Two University of Rhode Island researchers, graduate student Ren Johnson and senior Abigail Gill, were looking into the life of the wild fruit plants when they discovered two bee species never before spotted in the Ocean State.

One is the Eastern Cranberry Blunt Horn Bee and the other a Nomad Bee, sometimes called a “Cuckoo Bee.” Both are important because cranberries are difficult to pollinate.

According to URI’s announcement, Gill and Johnson regularly visited the cranberry bogs last summer. It took five to six hours to process and collect the bees each time.

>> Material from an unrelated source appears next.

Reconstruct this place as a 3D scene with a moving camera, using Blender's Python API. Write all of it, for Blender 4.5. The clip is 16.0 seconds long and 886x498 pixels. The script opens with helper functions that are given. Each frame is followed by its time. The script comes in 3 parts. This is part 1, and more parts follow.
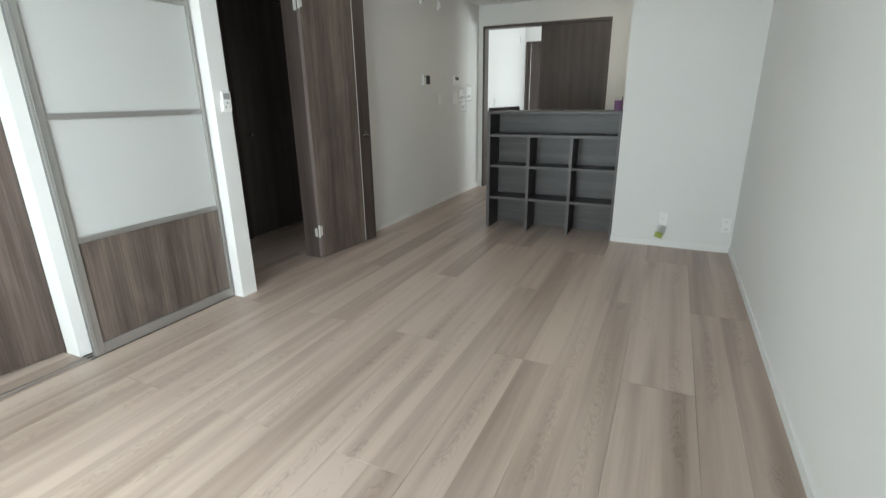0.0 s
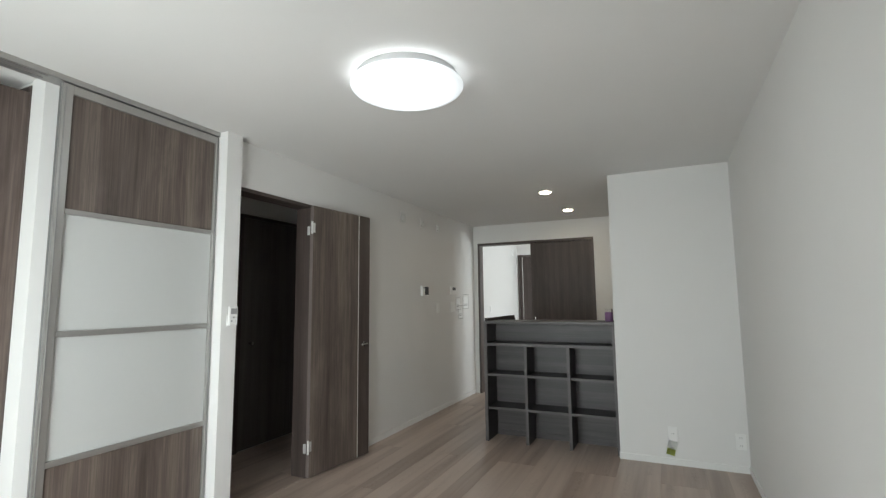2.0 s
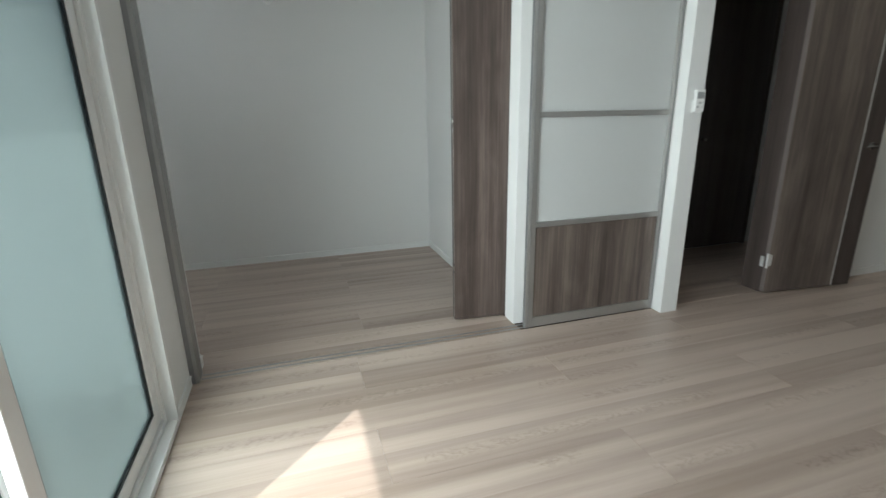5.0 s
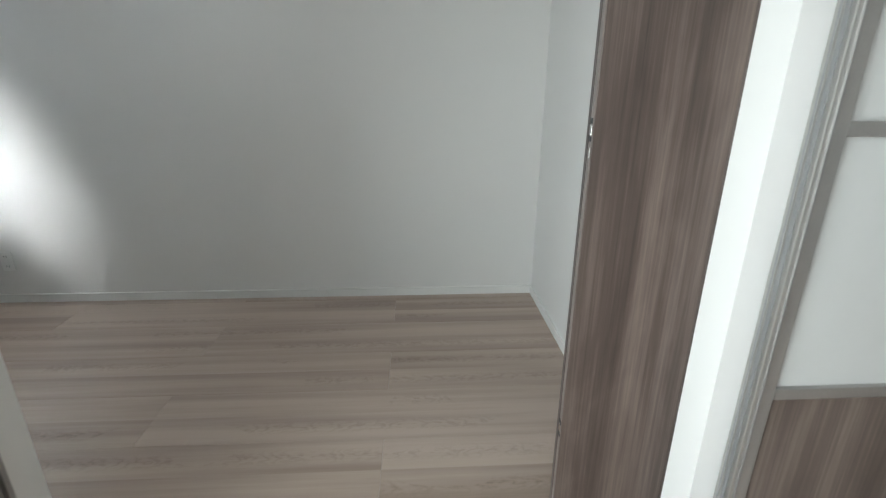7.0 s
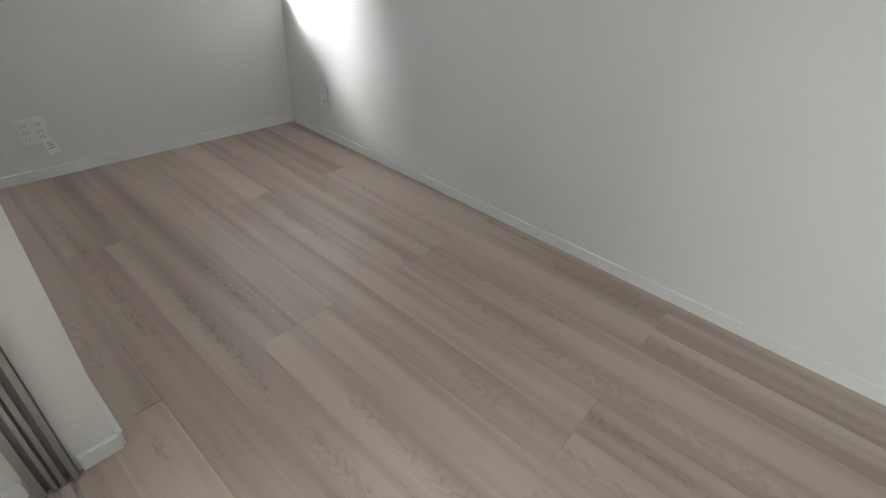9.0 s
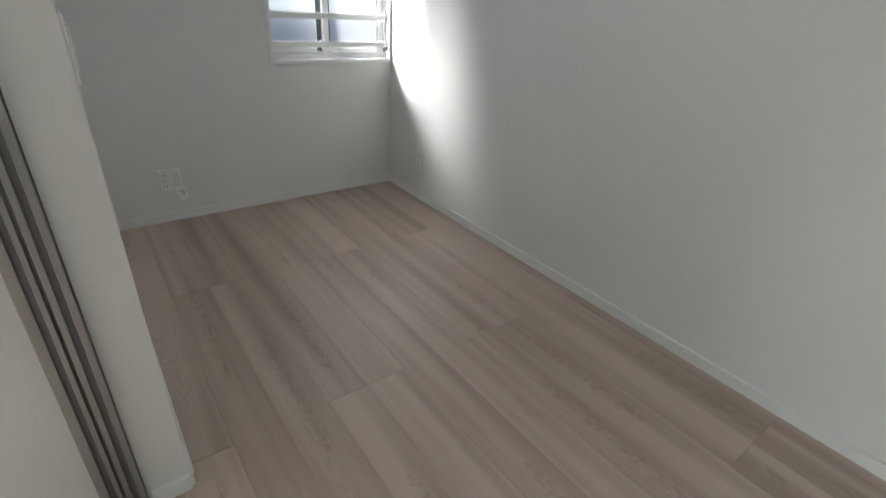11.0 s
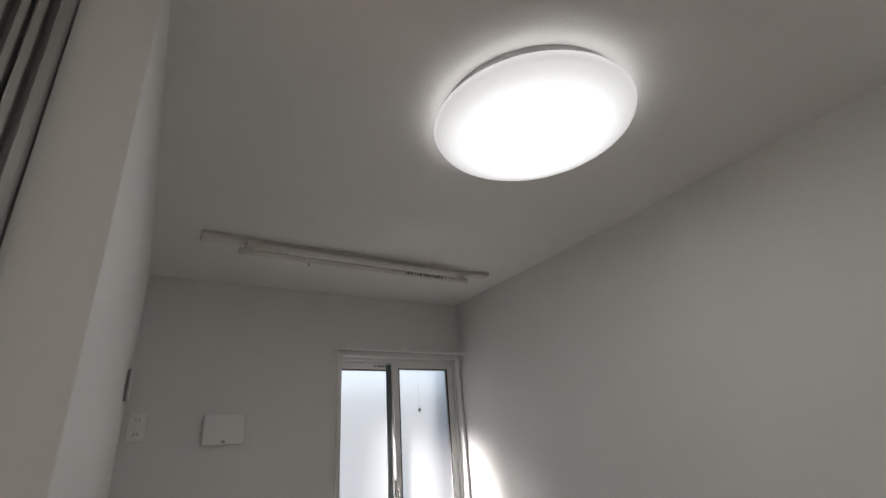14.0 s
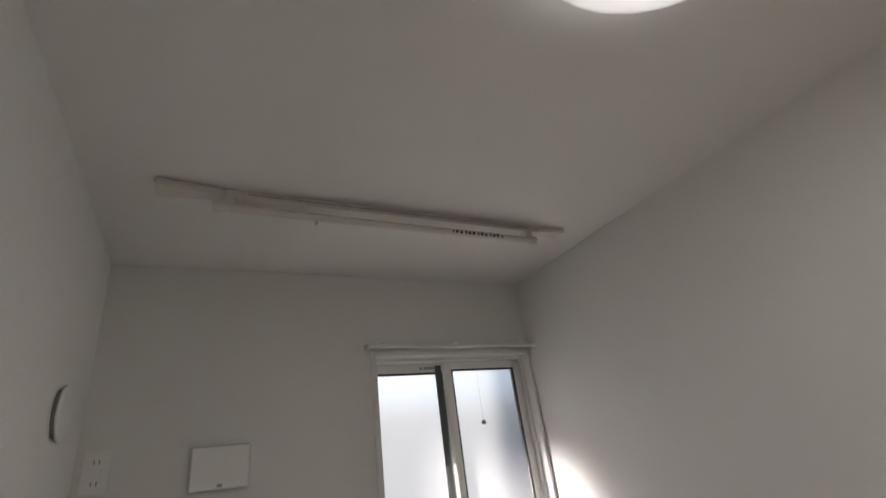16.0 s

The pair are students at URI’s College of the Environment and Life Sciences. Johnson said they had to withstand many challenges, “Doing any research in bogs and swamps is difficult—lots of boots filled with water and trudging through waist-deep swamps. Finding a way to get to the bees was the most difficult part.”

The school said by the time the research was done the duo had collected about a thousand bees. Gill said, “There’s a world of fascinating things to discover, as long as you take the time to slow down and see them.”

Climate changes have created a negative buzz for the pollinating champions of the ecosystem

URI’s Bee Lab is located on an 85-acre farm in Kingston—where the team is taking a first-ever census of the insects in the Ocean State.

What has been learned so far: bees are feeling the sting of climate change.

“For one thing, global warming is slowly shifting ranges of certain species of bees,” URI researcher Casey Johnson explained. “Bees might be moving to higher altitudes or higher latitudes as well, moving a bit farther north as our climate is warming. We’re losing species without even ever really knowing that they’ve existed in a space.”